## WHAT TO PRODUCE
Read the listing and extract each line that includes the word "with".

## RECORDS FOR THE TASK

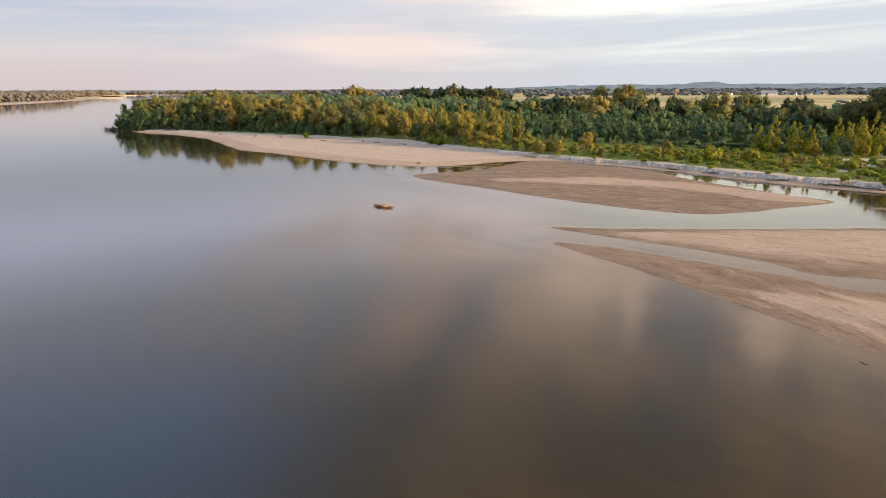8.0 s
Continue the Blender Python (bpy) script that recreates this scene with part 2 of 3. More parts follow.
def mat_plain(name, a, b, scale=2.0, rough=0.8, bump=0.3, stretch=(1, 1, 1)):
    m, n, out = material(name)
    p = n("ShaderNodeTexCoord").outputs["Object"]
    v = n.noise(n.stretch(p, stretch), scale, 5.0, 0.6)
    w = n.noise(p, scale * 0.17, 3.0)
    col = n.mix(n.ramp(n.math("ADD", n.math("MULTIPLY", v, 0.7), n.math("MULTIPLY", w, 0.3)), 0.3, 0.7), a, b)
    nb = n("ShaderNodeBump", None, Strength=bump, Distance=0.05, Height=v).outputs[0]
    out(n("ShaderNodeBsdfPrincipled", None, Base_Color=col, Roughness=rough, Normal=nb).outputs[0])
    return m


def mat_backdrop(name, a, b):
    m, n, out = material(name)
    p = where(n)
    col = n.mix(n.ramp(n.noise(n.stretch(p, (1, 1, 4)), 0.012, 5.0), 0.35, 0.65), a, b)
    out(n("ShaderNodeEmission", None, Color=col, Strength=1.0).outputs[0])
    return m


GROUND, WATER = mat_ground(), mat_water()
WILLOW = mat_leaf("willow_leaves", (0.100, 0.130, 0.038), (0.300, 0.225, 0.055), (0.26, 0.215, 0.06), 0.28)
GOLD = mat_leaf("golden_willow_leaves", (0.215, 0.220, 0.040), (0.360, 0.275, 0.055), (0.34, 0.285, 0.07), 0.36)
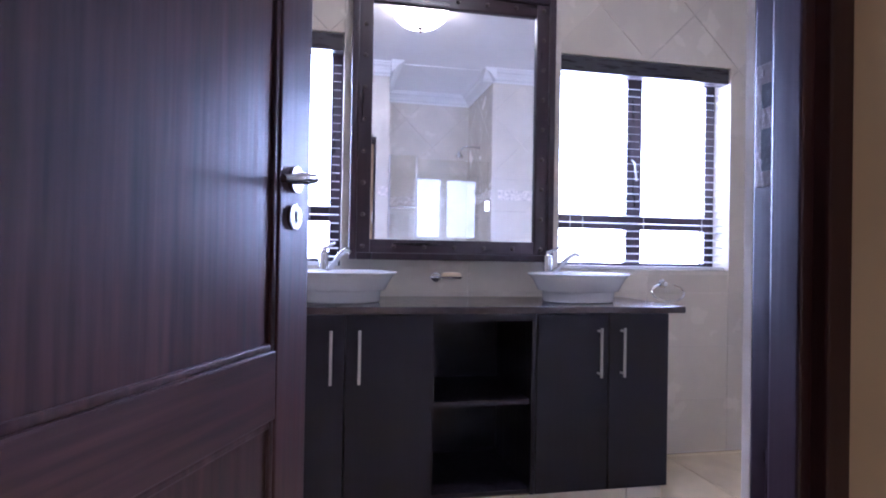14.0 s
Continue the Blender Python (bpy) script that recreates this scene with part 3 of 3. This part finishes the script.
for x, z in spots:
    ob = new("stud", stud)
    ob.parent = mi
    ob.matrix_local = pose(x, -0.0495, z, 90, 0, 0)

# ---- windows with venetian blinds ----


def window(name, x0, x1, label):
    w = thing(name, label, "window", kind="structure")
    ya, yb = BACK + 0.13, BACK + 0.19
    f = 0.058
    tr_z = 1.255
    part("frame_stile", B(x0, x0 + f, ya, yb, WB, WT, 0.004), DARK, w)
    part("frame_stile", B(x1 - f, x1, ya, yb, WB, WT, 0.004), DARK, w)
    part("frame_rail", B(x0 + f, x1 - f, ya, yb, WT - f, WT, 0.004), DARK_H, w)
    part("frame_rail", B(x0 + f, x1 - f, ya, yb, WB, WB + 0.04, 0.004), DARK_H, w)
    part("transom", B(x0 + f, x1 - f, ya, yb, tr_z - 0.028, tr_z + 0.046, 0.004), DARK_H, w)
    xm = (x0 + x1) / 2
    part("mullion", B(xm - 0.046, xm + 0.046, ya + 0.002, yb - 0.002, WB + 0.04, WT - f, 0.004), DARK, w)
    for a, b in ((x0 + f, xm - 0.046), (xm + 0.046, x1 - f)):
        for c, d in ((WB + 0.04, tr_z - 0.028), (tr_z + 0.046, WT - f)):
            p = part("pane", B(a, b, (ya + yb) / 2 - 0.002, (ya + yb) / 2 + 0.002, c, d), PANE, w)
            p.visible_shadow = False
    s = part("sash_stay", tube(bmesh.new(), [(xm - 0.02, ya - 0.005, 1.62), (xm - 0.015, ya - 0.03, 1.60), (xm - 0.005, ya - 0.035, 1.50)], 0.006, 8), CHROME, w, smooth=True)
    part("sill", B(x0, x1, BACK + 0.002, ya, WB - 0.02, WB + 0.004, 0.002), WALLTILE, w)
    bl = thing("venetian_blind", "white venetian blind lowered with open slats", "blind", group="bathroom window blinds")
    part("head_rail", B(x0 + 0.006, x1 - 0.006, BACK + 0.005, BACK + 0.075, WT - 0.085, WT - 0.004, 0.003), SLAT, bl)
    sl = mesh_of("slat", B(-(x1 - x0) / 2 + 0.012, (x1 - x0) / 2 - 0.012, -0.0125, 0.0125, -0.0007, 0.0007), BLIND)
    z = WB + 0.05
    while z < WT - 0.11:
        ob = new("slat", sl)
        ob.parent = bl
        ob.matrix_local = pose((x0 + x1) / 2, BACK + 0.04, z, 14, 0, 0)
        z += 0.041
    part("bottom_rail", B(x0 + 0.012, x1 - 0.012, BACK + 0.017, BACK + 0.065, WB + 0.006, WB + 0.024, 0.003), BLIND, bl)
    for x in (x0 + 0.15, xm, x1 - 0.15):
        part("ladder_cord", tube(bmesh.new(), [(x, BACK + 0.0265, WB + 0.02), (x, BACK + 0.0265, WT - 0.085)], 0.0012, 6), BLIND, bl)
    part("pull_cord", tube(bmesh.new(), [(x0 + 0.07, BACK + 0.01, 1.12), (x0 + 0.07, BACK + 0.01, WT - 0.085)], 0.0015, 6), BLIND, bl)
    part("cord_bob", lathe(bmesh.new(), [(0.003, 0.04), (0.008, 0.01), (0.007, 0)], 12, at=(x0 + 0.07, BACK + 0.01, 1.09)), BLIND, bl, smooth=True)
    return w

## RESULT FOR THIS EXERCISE
Continue the Blender Python (bpy) script that recreates this scene with part 2 of 3. More parts follow.
Continue the Blender Python (bpy) script that recreates this scene with part 3 of 3. This part finishes the script.
# ---- windows with venetian blinds ----
    bl = thing("venetian_blind", "white venetian blind lowered with open slats", "blind", group="bathroom window blinds")